Work required:
Your answer should consist only of the lines below from the one with "finishes the script." through the one with "walk(thing, rows)", copied exactly.
Start of Entries shown
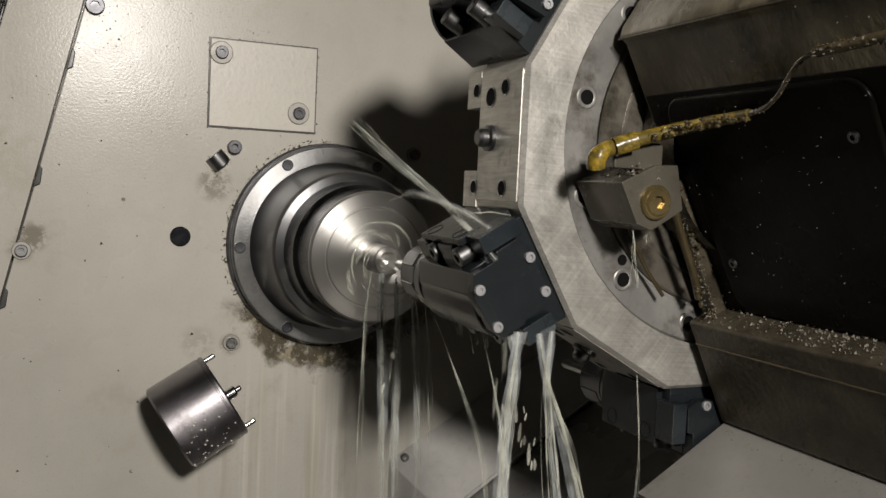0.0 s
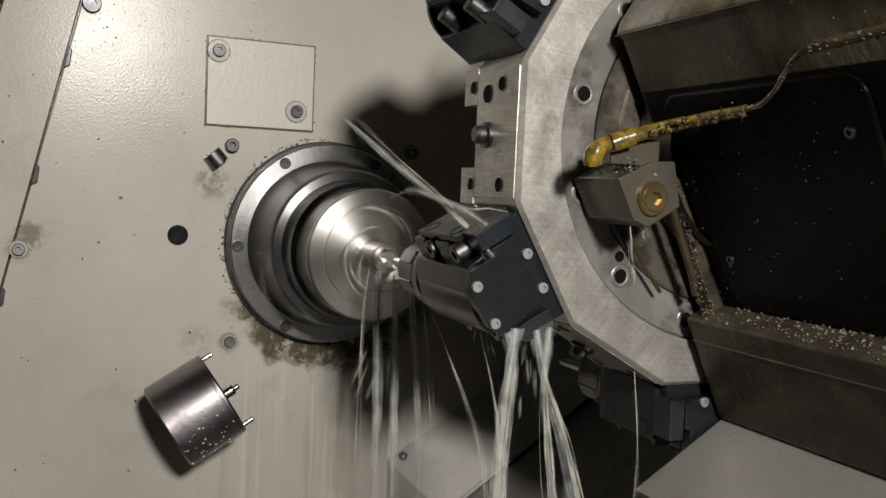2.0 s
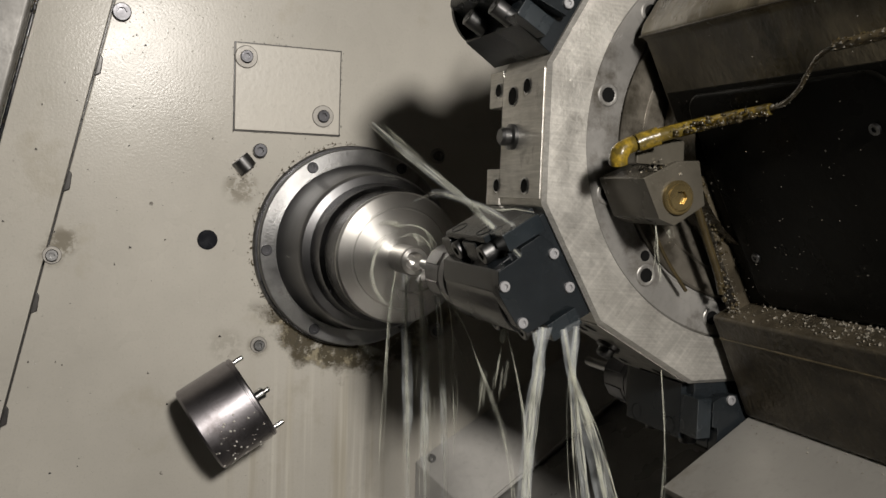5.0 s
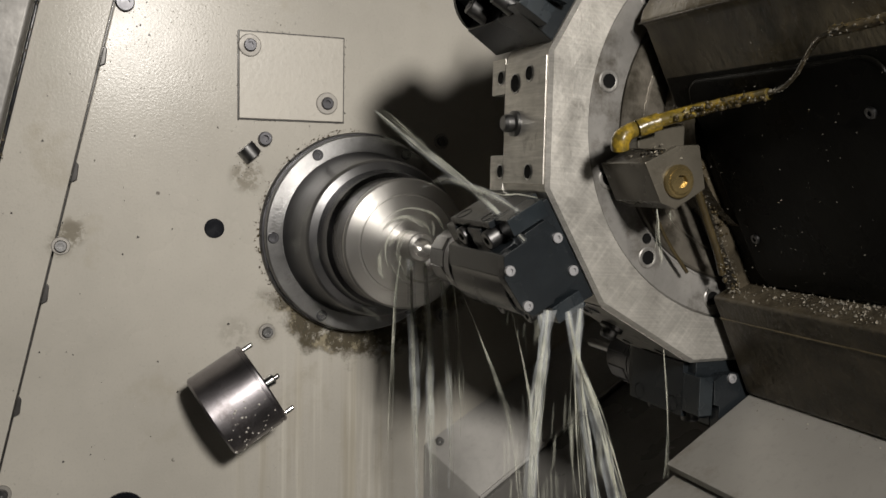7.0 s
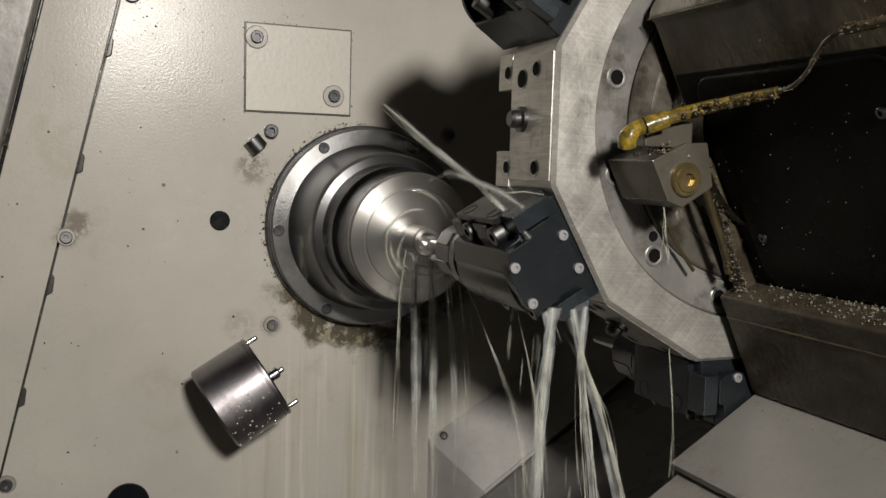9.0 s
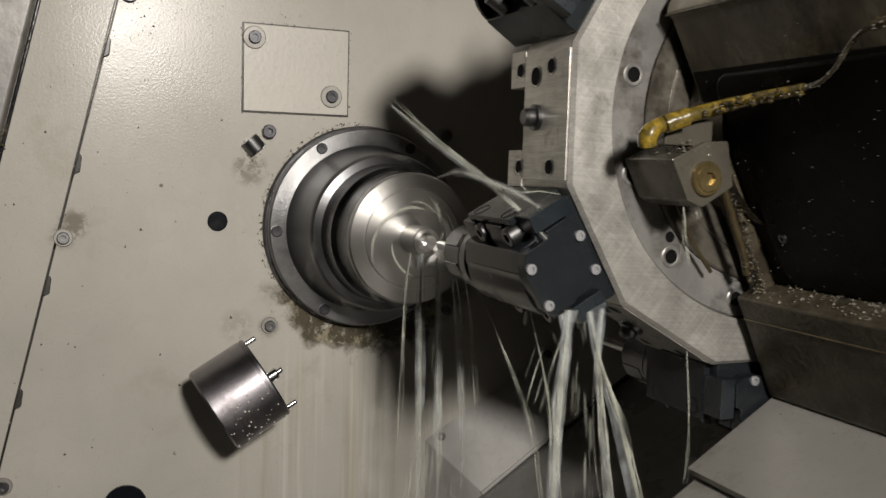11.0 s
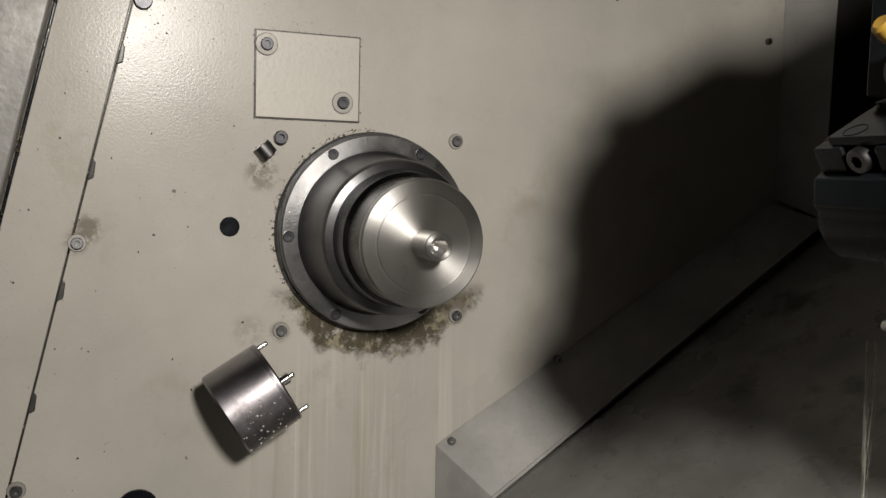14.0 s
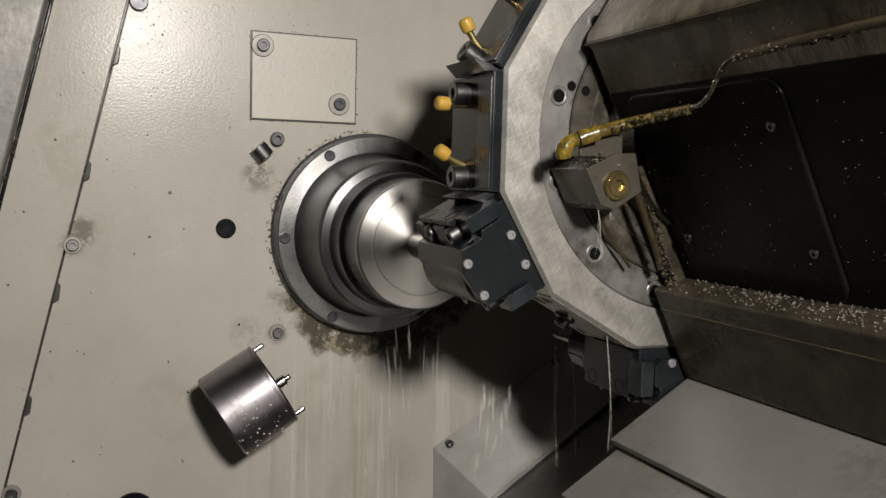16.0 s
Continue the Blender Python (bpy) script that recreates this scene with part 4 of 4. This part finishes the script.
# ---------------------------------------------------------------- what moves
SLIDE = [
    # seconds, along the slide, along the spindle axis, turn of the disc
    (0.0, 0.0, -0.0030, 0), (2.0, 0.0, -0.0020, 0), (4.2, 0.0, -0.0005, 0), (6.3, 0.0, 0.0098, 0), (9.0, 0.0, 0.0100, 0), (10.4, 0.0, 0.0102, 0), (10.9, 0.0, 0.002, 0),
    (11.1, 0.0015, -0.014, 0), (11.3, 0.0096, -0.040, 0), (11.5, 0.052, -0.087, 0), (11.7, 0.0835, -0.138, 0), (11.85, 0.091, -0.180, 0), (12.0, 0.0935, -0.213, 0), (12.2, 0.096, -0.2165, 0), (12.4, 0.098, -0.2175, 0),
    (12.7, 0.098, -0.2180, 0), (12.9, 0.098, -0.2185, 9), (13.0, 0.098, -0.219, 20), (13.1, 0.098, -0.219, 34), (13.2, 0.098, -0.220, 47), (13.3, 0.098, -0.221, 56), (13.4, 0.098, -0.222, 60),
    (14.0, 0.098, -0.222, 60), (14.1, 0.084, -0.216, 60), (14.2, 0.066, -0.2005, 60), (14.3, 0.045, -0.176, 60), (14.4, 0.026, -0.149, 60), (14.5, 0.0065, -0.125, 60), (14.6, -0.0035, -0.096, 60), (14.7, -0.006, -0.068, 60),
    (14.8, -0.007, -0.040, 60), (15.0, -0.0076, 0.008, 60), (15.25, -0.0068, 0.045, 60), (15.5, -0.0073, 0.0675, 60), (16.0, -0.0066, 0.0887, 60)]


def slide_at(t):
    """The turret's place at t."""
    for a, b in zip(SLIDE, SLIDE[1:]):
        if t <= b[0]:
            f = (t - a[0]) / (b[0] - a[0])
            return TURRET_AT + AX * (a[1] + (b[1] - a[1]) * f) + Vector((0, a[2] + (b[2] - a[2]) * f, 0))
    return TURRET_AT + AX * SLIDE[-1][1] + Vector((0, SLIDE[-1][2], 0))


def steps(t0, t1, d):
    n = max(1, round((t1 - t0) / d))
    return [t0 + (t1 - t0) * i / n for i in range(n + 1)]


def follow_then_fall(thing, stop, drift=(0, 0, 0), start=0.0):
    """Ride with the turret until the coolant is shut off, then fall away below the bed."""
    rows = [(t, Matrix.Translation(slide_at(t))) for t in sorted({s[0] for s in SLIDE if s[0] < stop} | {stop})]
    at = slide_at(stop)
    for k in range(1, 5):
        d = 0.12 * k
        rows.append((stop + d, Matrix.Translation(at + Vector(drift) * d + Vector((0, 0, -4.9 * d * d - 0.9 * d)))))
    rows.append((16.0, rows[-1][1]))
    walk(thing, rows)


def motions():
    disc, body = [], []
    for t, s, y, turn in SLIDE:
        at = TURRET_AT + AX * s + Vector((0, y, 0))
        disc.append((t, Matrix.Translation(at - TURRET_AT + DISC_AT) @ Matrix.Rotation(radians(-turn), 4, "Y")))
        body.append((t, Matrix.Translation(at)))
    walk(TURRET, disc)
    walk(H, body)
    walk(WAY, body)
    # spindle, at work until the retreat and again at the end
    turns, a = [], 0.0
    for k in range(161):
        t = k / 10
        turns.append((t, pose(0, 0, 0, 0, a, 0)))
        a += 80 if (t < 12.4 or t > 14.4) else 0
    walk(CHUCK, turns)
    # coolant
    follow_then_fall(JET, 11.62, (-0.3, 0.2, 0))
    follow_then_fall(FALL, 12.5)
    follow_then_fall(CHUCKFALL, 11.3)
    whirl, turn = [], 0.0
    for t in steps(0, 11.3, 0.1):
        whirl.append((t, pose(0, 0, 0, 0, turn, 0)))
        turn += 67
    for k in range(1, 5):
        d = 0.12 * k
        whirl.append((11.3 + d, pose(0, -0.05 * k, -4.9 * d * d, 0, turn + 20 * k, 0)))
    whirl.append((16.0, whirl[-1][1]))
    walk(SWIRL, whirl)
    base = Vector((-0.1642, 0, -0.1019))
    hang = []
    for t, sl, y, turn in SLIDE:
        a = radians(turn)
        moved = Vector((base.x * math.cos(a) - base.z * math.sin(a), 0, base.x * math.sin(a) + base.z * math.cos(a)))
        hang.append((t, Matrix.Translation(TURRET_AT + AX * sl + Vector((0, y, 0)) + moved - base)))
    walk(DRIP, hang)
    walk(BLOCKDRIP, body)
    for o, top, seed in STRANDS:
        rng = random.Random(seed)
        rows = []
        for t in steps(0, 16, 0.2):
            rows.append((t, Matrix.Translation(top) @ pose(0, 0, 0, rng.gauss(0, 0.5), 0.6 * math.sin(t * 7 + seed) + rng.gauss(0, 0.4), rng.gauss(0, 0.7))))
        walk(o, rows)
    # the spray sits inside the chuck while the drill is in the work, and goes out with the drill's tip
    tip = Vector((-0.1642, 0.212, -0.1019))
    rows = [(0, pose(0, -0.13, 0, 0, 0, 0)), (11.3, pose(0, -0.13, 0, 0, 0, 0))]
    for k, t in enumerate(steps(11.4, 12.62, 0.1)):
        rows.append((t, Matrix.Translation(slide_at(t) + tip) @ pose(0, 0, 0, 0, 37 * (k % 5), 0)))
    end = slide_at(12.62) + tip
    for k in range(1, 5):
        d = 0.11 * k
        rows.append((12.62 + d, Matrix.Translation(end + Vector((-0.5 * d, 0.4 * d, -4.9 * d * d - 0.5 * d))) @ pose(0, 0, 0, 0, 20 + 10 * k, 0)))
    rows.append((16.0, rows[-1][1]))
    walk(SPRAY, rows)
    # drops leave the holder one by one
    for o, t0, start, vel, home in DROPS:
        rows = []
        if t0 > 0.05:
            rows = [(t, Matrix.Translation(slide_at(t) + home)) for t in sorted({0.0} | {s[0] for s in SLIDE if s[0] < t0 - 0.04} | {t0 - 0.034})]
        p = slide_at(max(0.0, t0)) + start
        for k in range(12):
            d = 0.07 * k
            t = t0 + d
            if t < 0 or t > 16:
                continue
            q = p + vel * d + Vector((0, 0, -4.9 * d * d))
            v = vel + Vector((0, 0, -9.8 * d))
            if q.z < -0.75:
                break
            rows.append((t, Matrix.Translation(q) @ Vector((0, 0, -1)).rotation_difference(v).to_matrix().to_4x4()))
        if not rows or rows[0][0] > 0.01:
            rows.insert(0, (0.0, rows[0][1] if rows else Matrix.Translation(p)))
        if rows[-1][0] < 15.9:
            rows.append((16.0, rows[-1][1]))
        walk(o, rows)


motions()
End of Entries shown
Start of Entries shown
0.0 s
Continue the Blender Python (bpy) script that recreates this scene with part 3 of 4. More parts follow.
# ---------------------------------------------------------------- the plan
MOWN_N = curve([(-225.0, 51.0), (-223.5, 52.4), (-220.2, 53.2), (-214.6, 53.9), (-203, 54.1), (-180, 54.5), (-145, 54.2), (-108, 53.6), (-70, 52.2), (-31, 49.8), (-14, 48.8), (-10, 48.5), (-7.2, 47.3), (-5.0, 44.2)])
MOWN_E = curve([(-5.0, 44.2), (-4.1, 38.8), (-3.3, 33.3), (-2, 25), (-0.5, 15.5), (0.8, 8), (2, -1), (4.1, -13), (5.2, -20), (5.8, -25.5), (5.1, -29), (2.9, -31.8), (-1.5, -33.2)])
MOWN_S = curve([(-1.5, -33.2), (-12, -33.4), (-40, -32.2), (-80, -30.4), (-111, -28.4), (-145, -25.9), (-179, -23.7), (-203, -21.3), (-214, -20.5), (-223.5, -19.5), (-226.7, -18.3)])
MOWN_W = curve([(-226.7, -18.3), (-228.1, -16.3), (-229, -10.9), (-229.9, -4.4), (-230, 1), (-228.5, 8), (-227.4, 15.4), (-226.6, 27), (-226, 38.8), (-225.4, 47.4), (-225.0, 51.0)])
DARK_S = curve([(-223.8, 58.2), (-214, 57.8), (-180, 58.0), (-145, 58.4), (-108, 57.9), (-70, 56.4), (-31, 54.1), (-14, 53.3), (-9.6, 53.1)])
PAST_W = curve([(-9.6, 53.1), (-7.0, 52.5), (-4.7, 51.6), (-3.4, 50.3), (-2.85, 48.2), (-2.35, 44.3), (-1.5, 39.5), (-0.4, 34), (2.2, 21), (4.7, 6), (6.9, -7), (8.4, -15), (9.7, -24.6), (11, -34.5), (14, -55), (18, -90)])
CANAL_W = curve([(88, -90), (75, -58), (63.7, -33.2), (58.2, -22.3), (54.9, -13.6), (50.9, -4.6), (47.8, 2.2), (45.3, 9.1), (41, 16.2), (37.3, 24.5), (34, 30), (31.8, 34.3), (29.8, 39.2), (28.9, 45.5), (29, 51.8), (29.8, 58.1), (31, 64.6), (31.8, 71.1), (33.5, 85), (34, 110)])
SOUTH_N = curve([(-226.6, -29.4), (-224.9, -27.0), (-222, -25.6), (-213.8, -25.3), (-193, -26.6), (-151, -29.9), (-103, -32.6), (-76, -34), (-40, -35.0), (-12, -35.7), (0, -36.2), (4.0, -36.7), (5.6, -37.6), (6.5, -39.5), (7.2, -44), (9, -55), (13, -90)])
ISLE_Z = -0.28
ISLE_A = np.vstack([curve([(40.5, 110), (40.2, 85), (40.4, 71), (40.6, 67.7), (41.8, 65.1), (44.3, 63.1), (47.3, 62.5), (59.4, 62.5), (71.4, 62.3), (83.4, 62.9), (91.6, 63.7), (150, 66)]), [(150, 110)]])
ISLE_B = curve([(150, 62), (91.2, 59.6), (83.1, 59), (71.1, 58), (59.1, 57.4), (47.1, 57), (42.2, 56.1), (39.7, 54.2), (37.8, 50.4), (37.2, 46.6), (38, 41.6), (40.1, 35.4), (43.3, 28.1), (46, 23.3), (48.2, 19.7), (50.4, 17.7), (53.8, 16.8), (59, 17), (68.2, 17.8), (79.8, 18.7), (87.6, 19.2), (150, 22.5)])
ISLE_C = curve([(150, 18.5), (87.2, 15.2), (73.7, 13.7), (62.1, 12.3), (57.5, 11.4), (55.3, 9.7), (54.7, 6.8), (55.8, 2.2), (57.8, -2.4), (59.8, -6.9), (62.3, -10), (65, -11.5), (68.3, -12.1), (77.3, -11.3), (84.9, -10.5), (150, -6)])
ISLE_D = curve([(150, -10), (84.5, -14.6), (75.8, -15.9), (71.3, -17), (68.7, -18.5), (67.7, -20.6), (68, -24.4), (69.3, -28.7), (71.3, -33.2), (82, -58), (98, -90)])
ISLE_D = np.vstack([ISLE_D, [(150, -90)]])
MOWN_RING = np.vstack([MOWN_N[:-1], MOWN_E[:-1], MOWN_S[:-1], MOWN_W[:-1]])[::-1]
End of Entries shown
Start of Entries shown
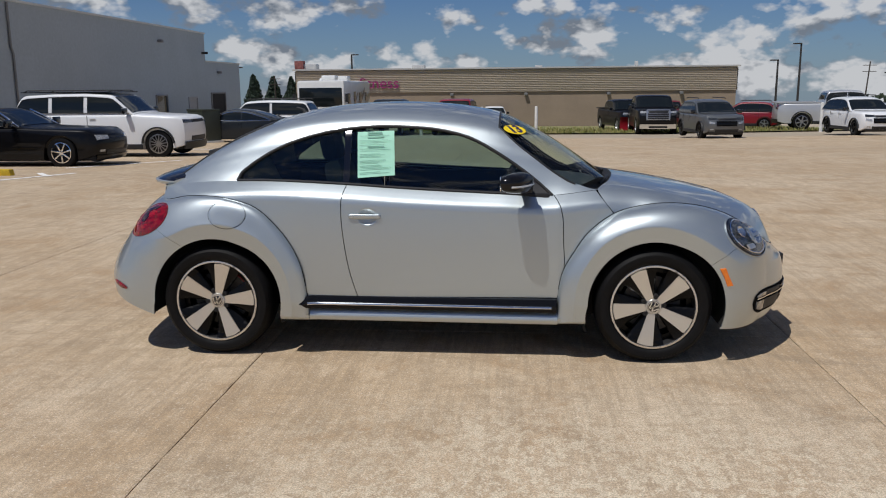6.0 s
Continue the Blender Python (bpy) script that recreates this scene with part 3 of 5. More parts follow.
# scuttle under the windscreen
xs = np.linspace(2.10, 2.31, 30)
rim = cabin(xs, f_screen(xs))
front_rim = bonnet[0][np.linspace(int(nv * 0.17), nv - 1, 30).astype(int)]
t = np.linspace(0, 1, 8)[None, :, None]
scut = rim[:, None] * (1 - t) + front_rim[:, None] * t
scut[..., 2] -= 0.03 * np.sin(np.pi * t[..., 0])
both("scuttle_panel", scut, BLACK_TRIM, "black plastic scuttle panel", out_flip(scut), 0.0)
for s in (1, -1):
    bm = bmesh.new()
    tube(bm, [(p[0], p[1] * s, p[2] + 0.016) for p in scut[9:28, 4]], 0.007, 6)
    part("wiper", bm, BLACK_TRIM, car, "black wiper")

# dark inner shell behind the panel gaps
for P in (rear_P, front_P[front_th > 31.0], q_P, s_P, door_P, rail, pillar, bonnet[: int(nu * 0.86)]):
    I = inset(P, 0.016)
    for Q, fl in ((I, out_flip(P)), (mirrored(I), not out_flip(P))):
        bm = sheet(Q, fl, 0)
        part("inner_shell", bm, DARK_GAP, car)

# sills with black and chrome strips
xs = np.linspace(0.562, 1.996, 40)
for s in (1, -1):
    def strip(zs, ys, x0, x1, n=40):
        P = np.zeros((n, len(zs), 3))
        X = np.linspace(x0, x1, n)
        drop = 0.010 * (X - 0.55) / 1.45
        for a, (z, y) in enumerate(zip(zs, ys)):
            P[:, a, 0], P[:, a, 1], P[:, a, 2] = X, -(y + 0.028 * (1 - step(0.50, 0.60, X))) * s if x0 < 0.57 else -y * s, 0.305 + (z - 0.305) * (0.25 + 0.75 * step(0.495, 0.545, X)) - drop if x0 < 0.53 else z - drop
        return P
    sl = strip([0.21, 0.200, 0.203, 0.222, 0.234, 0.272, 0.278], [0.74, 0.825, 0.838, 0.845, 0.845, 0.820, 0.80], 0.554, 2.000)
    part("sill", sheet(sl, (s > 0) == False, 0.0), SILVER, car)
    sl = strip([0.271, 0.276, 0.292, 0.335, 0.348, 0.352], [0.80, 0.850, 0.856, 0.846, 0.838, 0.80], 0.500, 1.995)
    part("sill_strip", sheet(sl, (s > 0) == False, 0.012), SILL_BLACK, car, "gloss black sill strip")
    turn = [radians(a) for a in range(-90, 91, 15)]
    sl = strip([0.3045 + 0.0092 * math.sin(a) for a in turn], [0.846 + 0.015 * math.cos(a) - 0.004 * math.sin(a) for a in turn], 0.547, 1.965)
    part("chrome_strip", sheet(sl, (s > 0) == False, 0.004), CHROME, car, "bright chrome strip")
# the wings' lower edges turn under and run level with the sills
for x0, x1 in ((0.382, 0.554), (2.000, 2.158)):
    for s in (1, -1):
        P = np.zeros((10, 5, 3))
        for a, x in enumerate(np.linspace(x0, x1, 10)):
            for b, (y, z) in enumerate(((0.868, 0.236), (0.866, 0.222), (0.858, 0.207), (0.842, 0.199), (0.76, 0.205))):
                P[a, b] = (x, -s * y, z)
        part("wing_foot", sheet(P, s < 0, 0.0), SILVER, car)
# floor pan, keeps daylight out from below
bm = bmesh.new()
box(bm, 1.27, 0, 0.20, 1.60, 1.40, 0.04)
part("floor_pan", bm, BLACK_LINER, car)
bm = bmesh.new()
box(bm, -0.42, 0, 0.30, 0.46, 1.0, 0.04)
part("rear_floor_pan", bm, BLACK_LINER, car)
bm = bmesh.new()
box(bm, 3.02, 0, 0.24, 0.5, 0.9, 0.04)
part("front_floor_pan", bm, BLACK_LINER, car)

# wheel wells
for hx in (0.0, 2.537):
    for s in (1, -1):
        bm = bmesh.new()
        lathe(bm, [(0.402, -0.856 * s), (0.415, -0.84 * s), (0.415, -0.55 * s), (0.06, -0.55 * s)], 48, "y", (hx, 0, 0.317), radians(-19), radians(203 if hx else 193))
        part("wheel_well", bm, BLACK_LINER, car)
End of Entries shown
Reply:
Continue the Blender Python (bpy) script that recreates this scene with part 4 of 4. This part finishes the script.
# ---------------------------------------------------------------- what moves
SLIDE = [
    # seconds, along the slide, along the spindle axis, turn of the disc
    (0.0, 0.0, -0.0030, 0), (2.0, 0.0, -0.0020, 0), (4.2, 0.0, -0.0005, 0), (6.3, 0.0, 0.0098, 0), (9.0, 0.0, 0.0100, 0), (10.4, 0.0, 0.0102, 0), (10.9, 0.0, 0.002, 0),
    (11.1, 0.0015, -0.014, 0), (11.3, 0.0096, -0.040, 0), (11.5, 0.052, -0.087, 0), (11.7, 0.0835, -0.138, 0), (11.85, 0.091, -0.180, 0), (12.0, 0.0935, -0.213, 0), (12.2, 0.096, -0.2165, 0), (12.4, 0.098, -0.2175, 0),
    (12.7, 0.098, -0.2180, 0), (12.9, 0.098, -0.2185, 9), (13.0, 0.098, -0.219, 20), (13.1, 0.098, -0.219, 34), (13.2, 0.098, -0.220, 47), (13.3, 0.098, -0.221, 56), (13.4, 0.098, -0.222, 60),
    (14.0, 0.098, -0.222, 60), (14.1, 0.084, -0.216, 60), (14.2, 0.066, -0.2005, 60), (14.3, 0.045, -0.176, 60), (14.4, 0.026, -0.149, 60), (14.5, 0.0065, -0.125, 60), (14.6, -0.0035, -0.096, 60), (14.7, -0.006, -0.068, 60),
    (14.8, -0.007, -0.040, 60), (15.0, -0.0076, 0.008, 60), (15.25, -0.0068, 0.045, 60), (15.5, -0.0073, 0.0675, 60), (16.0, -0.0066, 0.0887, 60)]


def slide_at(t):
    """The turret's place at t."""
    for a, b in zip(SLIDE, SLIDE[1:]):
        if t <= b[0]:
            f = (t - a[0]) / (b[0] - a[0])
            return TURRET_AT + AX * (a[1] + (b[1] - a[1]) * f) + Vector((0, a[2] + (b[2] - a[2]) * f, 0))
    return TURRET_AT + AX * SLIDE[-1][1] + Vector((0, SLIDE[-1][2], 0))


def steps(t0, t1, d):
    n = max(1, round((t1 - t0) / d))
    return [t0 + (t1 - t0) * i / n for i in range(n + 1)]


def follow_then_fall(thing, stop, drift=(0, 0, 0), start=0.0):
    """Ride with the turret until the coolant is shut off, then fall away below the bed."""
    rows = [(t, Matrix.Translation(slide_at(t))) for t in sorted({s[0] for s in SLIDE if s[0] < stop} | {stop})]
    at = slide_at(stop)
    for k in range(1, 5):
        d = 0.12 * k
        rows.append((stop + d, Matrix.Translation(at + Vector(drift) * d + Vector((0, 0, -4.9 * d * d - 0.9 * d)))))
    rows.append((16.0, rows[-1][1]))
    walk(thing, rows)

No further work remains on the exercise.